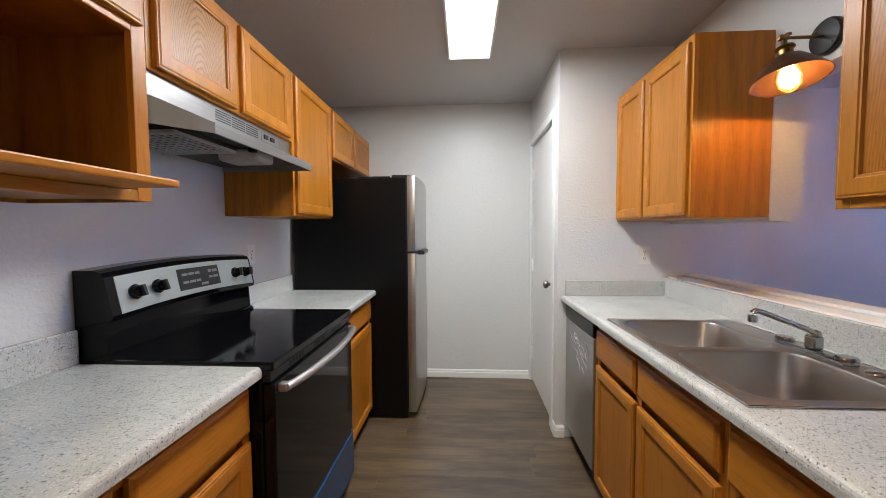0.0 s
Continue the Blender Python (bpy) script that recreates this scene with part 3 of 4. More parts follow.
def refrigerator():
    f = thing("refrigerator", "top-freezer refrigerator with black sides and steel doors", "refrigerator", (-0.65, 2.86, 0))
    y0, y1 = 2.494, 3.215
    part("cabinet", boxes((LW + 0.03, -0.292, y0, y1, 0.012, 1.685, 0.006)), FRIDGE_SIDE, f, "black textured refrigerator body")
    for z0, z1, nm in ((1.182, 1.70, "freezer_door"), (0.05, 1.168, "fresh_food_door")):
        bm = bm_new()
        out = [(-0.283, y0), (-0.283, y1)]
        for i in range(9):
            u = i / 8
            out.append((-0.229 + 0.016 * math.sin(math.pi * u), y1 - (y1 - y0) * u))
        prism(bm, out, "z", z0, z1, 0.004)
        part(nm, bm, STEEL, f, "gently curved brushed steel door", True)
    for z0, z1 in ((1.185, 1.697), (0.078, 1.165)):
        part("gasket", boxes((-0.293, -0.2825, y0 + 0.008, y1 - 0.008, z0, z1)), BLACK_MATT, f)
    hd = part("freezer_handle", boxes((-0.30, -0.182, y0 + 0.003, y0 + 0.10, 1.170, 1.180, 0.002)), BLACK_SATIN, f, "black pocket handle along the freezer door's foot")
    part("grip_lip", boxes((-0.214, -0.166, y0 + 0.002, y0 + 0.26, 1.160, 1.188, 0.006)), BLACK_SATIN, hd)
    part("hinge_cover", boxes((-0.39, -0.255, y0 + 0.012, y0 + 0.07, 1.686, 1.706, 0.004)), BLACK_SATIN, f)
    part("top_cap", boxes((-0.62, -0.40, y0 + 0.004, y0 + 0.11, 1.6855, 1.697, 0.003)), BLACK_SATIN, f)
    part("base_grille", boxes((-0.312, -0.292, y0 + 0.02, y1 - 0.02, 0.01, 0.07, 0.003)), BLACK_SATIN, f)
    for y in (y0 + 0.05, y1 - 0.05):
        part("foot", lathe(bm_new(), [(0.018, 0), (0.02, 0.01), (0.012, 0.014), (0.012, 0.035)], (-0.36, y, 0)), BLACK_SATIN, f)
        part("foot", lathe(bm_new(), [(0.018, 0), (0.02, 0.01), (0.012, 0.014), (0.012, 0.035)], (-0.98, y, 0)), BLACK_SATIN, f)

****

Written instruction
Reproduce each line word for word and drop the pictures.

Output below
0.0 s
Continue the Blender Python (bpy) script that recreates this scene with part 3 of 4. More parts follow.
def refrigerator():
    f = thing("refrigerator", "top-freezer refrigerator with black sides and steel doors", "refrigerator", (-0.65, 2.86, 0))
    y0, y1 = 2.494, 3.215
    part("cabinet", boxes((LW + 0.03, -0.292, y0, y1, 0.012, 1.685, 0.006)), FRIDGE_SIDE, f, "black textured refrigerator body")
    for z0, z1, nm in ((1.182, 1.70, "freezer_door"), (0.05, 1.168, "fresh_food_door")):
        bm = bm_new()
        out = [(-0.283, y0), (-0.283, y1)]
        for i in range(9):
            u = i / 8
            out.append((-0.229 + 0.016 * math.sin(math.pi * u), y1 - (y1 - y0) * u))
        prism(bm, out, "z", z0, z1, 0.004)
        part(nm, bm, STEEL, f, "gently curved brushed steel door", True)
    for z0, z1 in ((1.185, 1.697), (0.078, 1.165)):
        part("gasket", boxes((-0.293, -0.2825, y0 + 0.008, y1 - 0.008, z0, z1)), BLACK_MATT, f)
    hd = part("freezer_handle", boxes((-0.30, -0.182, y0 + 0.003, y0 + 0.10, 1.170, 1.180, 0.002)), BLACK_SATIN, f, "black pocket handle along the freezer door's foot")
    part("grip_lip", boxes((-0.214, -0.166, y0 + 0.002, y0 + 0.26, 1.160, 1.188, 0.006)), BLACK_SATIN, hd)
    part("hinge_cover", boxes((-0.39, -0.255, y0 + 0.012, y0 + 0.07, 1.686, 1.706, 0.004)), BLACK_SATIN, f)
    part("top_cap", boxes((-0.62, -0.40, y0 + 0.004, y0 + 0.11, 1.6855, 1.697, 0.003)), BLACK_SATIN, f)
    part("base_grille", boxes((-0.312, -0.292, y0 + 0.02, y1 - 0.02, 0.01, 0.07, 0.003)), BLACK_SATIN, f)
    for y in (y0 + 0.05, y1 - 0.05):
        part("foot", lathe(bm_new(), [(0.018, 0), (0.02, 0.01), (0.012, 0.014), (0.012, 0.035)], (-0.36, y, 0)), BLACK_SATIN, f)
        part("foot", lathe(bm_new(), [(0.018, 0), (0.02, 0.01), (0.012, 0.014), (0.012, 0.035)], (-0.98, y, 0)), BLACK_SATIN, f)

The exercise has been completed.